Upon entering the circular chamber (one encounter + numerous spawning enemies later) Hawke was presented with two options.  She could proceed immediately through the chamber's eastern door and find the criminal; or she could exit through the southern door, pass through an unnecessary hallway, and then face the alleged convict.  The eastern door (#4) was an obvious choice, but it maddeningly enough was also a false door. That meant that Cerian, once again, was forced to take the most circuitous route to her destination.  Interestingly enough, door #4 led to the path Cerian initially wanted to take upon entering the ruin. Door #1 was sealed though, and and she was left unable to proceed directly to the criminal's location.  She has to explore the entire ruin first.

That was not the end of Hawke's frustration.  After her first meeting with the convict, he ran to the circular chamber Hawke had just left.  One encounter and numerous spawned enemies later, Cerian was yet again left with two options.  She could take the western door which led directly to the circular chamber, or she could take the southern door and backtrack the hallway her crew had just used.  The westward door (#6) was the most direct route, but it (like before) was not an option. Not only did that mean that the only way back to the circular chamber was by needlessly backtracking through a long hallway; but it also meant that this location featured a corridor between two chambers that was utterly useless.  At no time during this side quest was Hawke ever able to utilize the hallway between doors #4 and #6.
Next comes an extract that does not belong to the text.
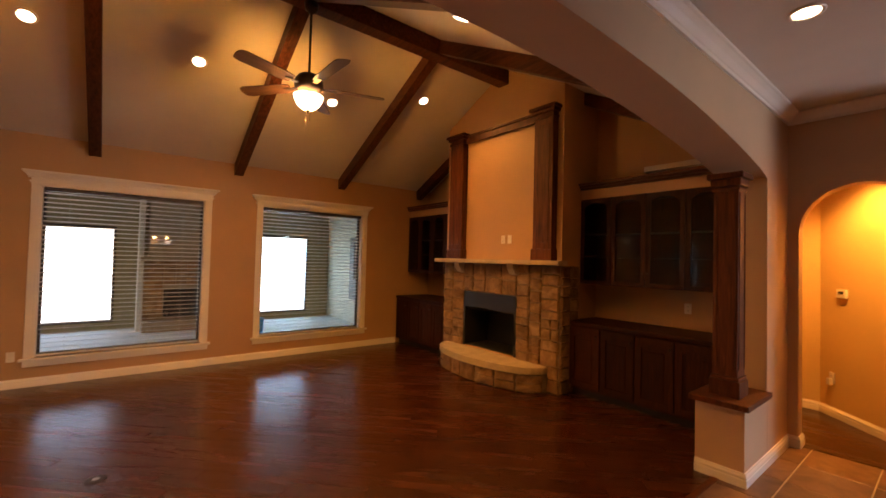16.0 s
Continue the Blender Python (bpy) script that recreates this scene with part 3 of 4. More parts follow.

It would be easy for me to try an explain these sealed "doors" away.  One could say that Bioware was trying to encourage exploration, but I've never felt that exploration should be forced upon the player.  Once it is made obligatory you can't really call it exploration anymore.  It is simply standard gameplay.  One could also say that the blocked doors prevented gamers from missing the cut scene which gave insight about the criminal's character. Yet, that point is easily countered. A simply adjustment like placing the cut scene in a common location (perhaps just inside the entrance?) would have made it possible for all gamers to trigger it no matter which path they took.  

No, I honestly only see two reasons for the doors to be like this.  One, it artificially extends gameplay. Block doors in enough locations, force gamers down enough circuitous routes, and the extra time really adds up. Two, the sealed entrances are a by product of the location map copy pasta action the DA2 designers were so fond of. Closing off some entrances on this map, and making them available on others theoretically presents gamers with new areas (and by extension new experiences) when they are forced to play this exact map again hours later.  

No matter how you cut it though, this kind of design is absolutely inexcusable.  Doors should never be used for mere aesthetic purposes.  If it can't be used, replace it with a wall.  Likewise, maps and mini maps are an important part of gameplay, especially for those of us who are seriously directionally challenged.  Repeatedly depicting rooms and corridors on a map, which are 100% inaccessible, causes people like me to become turned around, confused, and altogether frustrated. Getting lost in an open world game like Morrowind is one thing.  That is an expected part of gameplay which, in my opinion, serves to enrich the overall experience.  Getting turned around in locations like this, however, is complete nonsense. Do not provide a location map if it cannot be trusted.  That is bad form. Don't do it.